In love, this card reflects nights spent wondering if someone still cares, replaying a misread text or an unsettling silence over and over. It can point to a relationship where anxiety takes up all the space, where imagined breakups feel more real than the actual state of things. Reversed, it shows that an honest conversation has finally eased those fears, or that you're stepping back from torturing yourself over a relationship that's actually doing fine. The remedy is almost always the same: say it out loud instead of letting the thoughts scream in silence.

At work

In work and money matters, the Nine of Swords describes the kind of stress that keeps you up at night: mounting bills, fear of losing your job, a deadline that hijacks your sleep.
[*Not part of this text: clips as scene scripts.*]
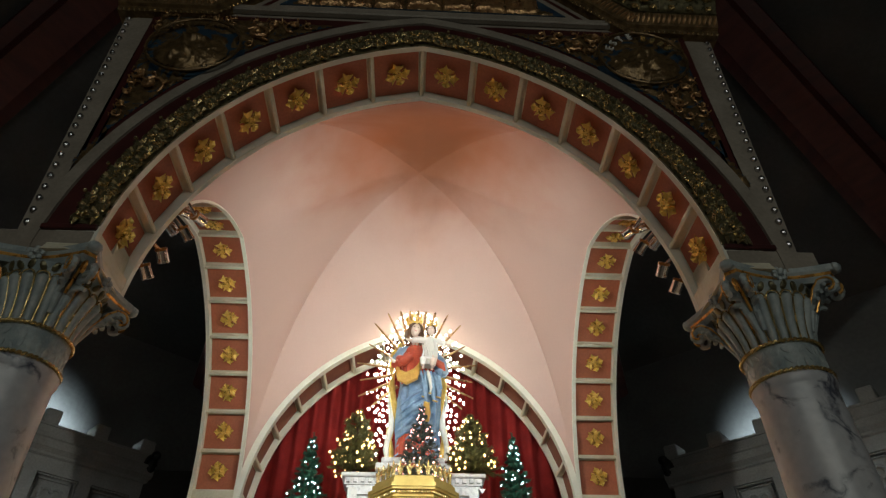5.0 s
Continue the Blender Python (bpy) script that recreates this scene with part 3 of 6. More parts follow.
S0, DS = 0.056, 0.1349


def rosette_mesh():
    """A gilt rosette: four broad notched leaves, four narrow ones between, a ring of curls and a hollow eye."""
    g = Shape()
    for k in range(8):
        a = math.pi / 4 * k + 0.2
        L, w = (0.092, 0.034) if k % 2 == 0 else (0.086, 0.017)
        c, s = math.cos(a), math.sin(a)

        def P(x, y, z):
            return (x * c - y * s, x * s + y * c, z)
        if k % 2 == 0:
            vs = [P(0.016, 0, 0.022), P(0.036, -w * 0.55, 0.034), P(0.064, -w, 0.026), P(0.074, -w * 0.45, 0.040), P(L, 0, 0.022), P(0.074, w * 0.45, 0.040), P(0.064, w, 0.026), P(0.036, w * 0.55, 0.034), P(0.056, 0, 0.018), P(0.05, 0, 0.0)]
            g.add(vs, [(0, 1, 8), (1, 2, 8), (2, 3, 8), (3, 4, 8), (4, 5, 8), (5, 6, 8), (6, 7, 8), (7, 0, 8)] + [(q, 9, (q + 1) % 8) for q in range(8)])
        else:
            g.add([P(0.012, 0, 0.012), P(L * 0.6, -w, 0.010), P(L, 0, 0.034), P(L * 0.6, w, 0.010), P(L * 0.55, 0, 0.030), P(L * 0.6, 0, 0.0)],
                  [(0, 1, 4), (1, 2, 4), (2, 3, 4), (3, 0, 4), (1, 0, 5), (2, 1, 5), (3, 2, 5), (0, 3, 5)])
    for k in range(8):
        a = math.pi / 4 * k + 0.59
        g.ball((0.027 * math.cos(a), 0.027 * math.sin(a), 0.036), 0.0105, 6, 4)
    g.lathe([(0.030, 0.0), (0.026, 0.034), (0.016, 0.036), (0.010, 0.024), (0.001, 0.022)], 12)
    g.ball((0, 0, 0.028), 0.009, 6, 5)
    return g.mesh("rosette", [M["rosette_gold"]])


ROSETTE = rosette_mesh()


def coffer_mesh(half_w, half_d):
    g = Shape()
    g.box((0, 0, -0.004), (half_w * 2, half_d * 2, 0.008))
    return g.mesh("coffer", [M["coffer"]])


def arch(name, label, m, rosettes=True, dark=False):
    t = thing(name, label, "arch", m, "arches of the ciborium")
    g = Shape()
    arch_band(g, R + 0.062, R + 0.080, -DEEP + 0.002, DEEP - 0.002, 48)
    part("arch_ring", g, M["cream"], t)
    for v in (-1, 1):
        g = arch_band(Shape(), R, R + 0.07, v * (DEEP - 0.034), v * DEEP, 48)
        part("edge_moulding", g, M["rim"], t)
    arc = R * math.acos(E_ / R)
    step = DS * arc
    cm = coffer_mesh(step / 2 - 0.020, DEEP - 0.040)
    # same coffer for the back arch, its shade painted in
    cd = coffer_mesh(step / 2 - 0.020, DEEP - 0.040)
    cd.materials[0] = M["shaded_coffer"]
    rim = Shape().box((0, 0, 0), (0.030, 2 * DEEP - 0.066, 0.062), 0.006).mesh("bar", [M["cream"]])
    for side in (-1, 1):
        g = Shape()
        rings = []
        for k in range(5):
            a, b = arch_pt(side, S0 * k / 4, R + 0.002), arch_pt(side, S0 * k / 4, R + 0.2)
            w = DEEP - 0.001 + 0.035 * max(0, 1 - k / 1.6)
            rings.append([(a[0] - side * 0.03 * max(0, 1 - k / 1.6), -w, a[1]), (b[0], -w, b[1]), (b[0], w, b[1]), (a[0] - side * 0.03 * max(0, 1 - k / 1.6), w, a[1])])
        g.loft(rings, smooth=False)
        part("springer_block", g, M["cream"], t)
        for k in range(1, 9):
            s = S0 + (k - 1) * DS
            th = s * math.acos(E_ / R)
            # local frame: z towards the arch's middle
            ang = math.degrees(th)
            if k < 8 or side == 1:
                u, z = arch_pt(side, min(s, 1.0), R + 0.036)
                part("bar", rim, M["cream"], t, m=pose(u, 0, z, 0, (90 - ang) * side if k < 8 else 0, 0))
            if k < 8:
                th = (s + DS / 2) * math.acos(E_ / R)
                ang = math.degrees(th)
                u, z = arch_pt(side, s + DS / 2, R + 0.054)
                mm = pose(u, 0, z, 0, (90 - ang) * side, 0) @ pose(0, 0, 0, 180)
                part("coffer", cm, M["coffer"], t, m=mm) if not dark else part("coffer", cd, M["shaded_coffer"], t, m=mm)
                if rosettes:
                    u, z = arch_pt(side, s + DS / 2, R + 0.051)
                    mm = pose(u, 0, z, 0, (90 - ang) * side, 0) @ pose(0, 0, 0, 180) @ pose(0, 0, 0, 0, 0, 9 * math.sin(2.3 * k + side))
                    part("rosette", ROSETTE, M["rosette_gold"], t, m=mm)
    return t


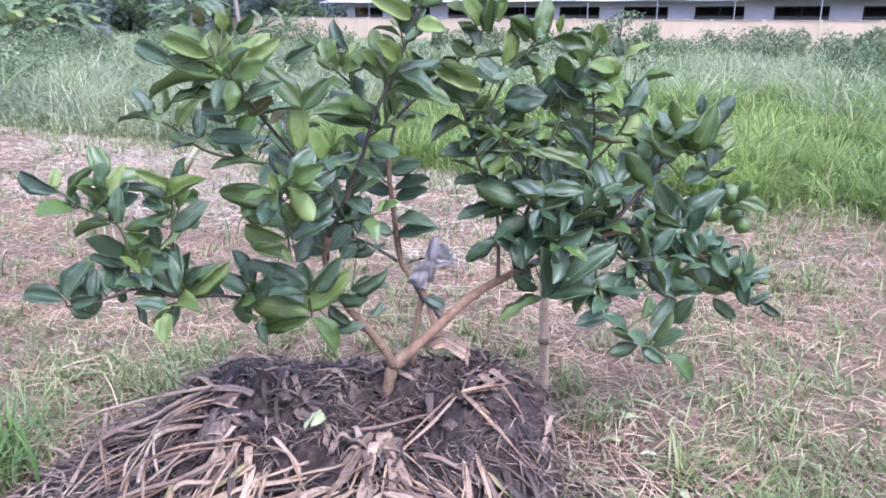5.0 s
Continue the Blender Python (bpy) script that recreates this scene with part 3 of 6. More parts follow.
def add_leaf(name, base, tip, width, tone, roll=0.0, shape=None):
    shape = RNG.choice((0, 0, 1, 1, 2, 3, 4, 5, 6, 7)) if shape is None else shape
    ob = new("leaf", leaf_mesh(shape, tone))
    ob.parent = bush
    ob.matrix_local = bush_inv @ leaf_pose(base, tip, width, roll)
    petiole(name, base)
    return ob


def face_pose(base, tip, width, roll):
    """A leaf whose upper side is turned towards the mown strip in front, then rolled on its midrib."""
    x = (Vector(tip) - Vector(base)).normalized()
    ln = (Vector(tip) - Vector(base)).length
    out = Vector((-0.45 * base[0], -1.0, 0.3))
    z = (out - out.dot(x) * x).normalized()
    z = Matrix.Rotation(radians(roll + RNG.choice((-1, 1)) * RNG.uniform(5, 36)), 3, x) @ z
    m = Matrix((x, z.cross(x), z)).transposed().to_4x4()
    return Matrix.Translation(base) @ m @ Matrix.Diagonal((ln * 1.04, ln * width * 1.1, ln, 1))


def face_rows(name, rows):
    """Leaves seen full face: base, tip, width over length, tone, roll."""
    for x, y, z, tx, ty, tz, width, tone, roll in rows:
        ob = new("leaf", leaf_mesh(RNG.choice((0, 4, 7, 6) if roll > 100 else (0, 1, 1, 2, 4, 5, 6, 7)), tone))
        ob.parent = bush
        ob.matrix_local = bush_inv @ face_pose((x, y, z), (tx, ty, tz), width, roll)
        petiole(name, (x, y, z))


def leaf_rows(name, rows):
    """Leaves of one limb: base, tip, width over length, tone, roll."""
    for x, y, z, tx, ty, tz, width, tone, roll in rows:
        add_leaf(name, (x, y, z), (tx, ty, tz), width, tone, roll)


limb("trunk", [(-0.196, 1.75, 0.15), (-0.186, 1.75, 0.215), (-0.175, 1.75, 0.268), (-0.158, 1.756, 0.33), (-0.12, 1.772, 0.362)], 0.019, 0.0165, BARK_STEM)
limb("left_base", [(-0.158, 1.75, 0.327), (-0.196, 1.735, 0.402), (-0.236, 1.715, 0.463), (-0.292, 1.69, 0.551), (-0.326, 1.66, 0.66), (-0.312, 1.642, 0.733)], 0.014, 0.009, BARK_STEM)
limb("left_limb", [(-0.326, 1.66, 0.66), (-0.31, 1.64, 0.741), (-0.268, 1.62, 0.823), (-0.217, 1.6, 0.952), (-0.184, 1.58, 1.051), (-0.13, 1.545, 1.16), (-0.1, 1.52, 1.231), (-0.076, 1.5, 1.289)], 0.0086, 0.0026, BARK_DARK)
limb("right_limb", [(-0.159, 1.76, 0.322), (-0.072, 1.79, 0.4), (0.052, 1.84, 0.505), (0.188, 1.88, 0.576), (0.298, 1.88, 0.631), (0.411, 1.86, 0.689), (0.551, 1.86, 0.708), (0.717, 1.95, 0.619), (0.857, 2.02, 0.495), (0.955, 2.05, 0.477)], 0.0175, 0.004, BARK_TAN)
limb("centre_base", [(-0.018, 1.82, 0.438), (-0.08, 1.83, 0.522), (-0.143, 1.835, 0.607), (-0.165, 1.834, 0.756), (-0.176, 1.82, 0.877), (-0.166, 1.81, 0.941)], 0.0095, 0.0065, BARK_STEM)
limb("centre_stem", [(-0.16, 1.834, 0.74), (-0.165, 1.834, 0.756), (-0.176, 1.82, 0.877), (-0.158, 1.8, 0.996), (-0.129, 1.78, 1.044), (-0.047, 1.75, 1.118), (0.035, 1.72, 1.2), (0.075, 1.7, 1.264), (0.091, 1.69, 1.372)], 0.0062, 0.0024, BARK_DARK)
limb("back_stem", [(-0.116, 1.84, 0.286), (-0.104, 1.84, 0.399), (-0.083, 1.83, 0.513), (-0.057, 1.815, 0.618)], 0.0105, 0.007, BARK_STEM)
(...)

It shows a mind spinning on financial or professional worries without landing on a real solution, often because exhaustion clouds clear thinking. Reversed, it marks the moment a solution finally appears, a debt gets settled, or an answer arrives that ends the anxious waiting. It's a reminder that a rested mind solves problems far better than one worn down by worry.

Spiritual message

This card is a strong reminder that the darkness of the mind is not the whole truth of a situation, only a fear-amplified version of it. It invites you to treat mental suffering with the same seriousness and gentleness you'd give a physical wound. Spiritually, it teaches that reaching out for help isn't weakness, it's often the very first step toward light.

The advice

Fears feel worse at night: daylight shrinks them.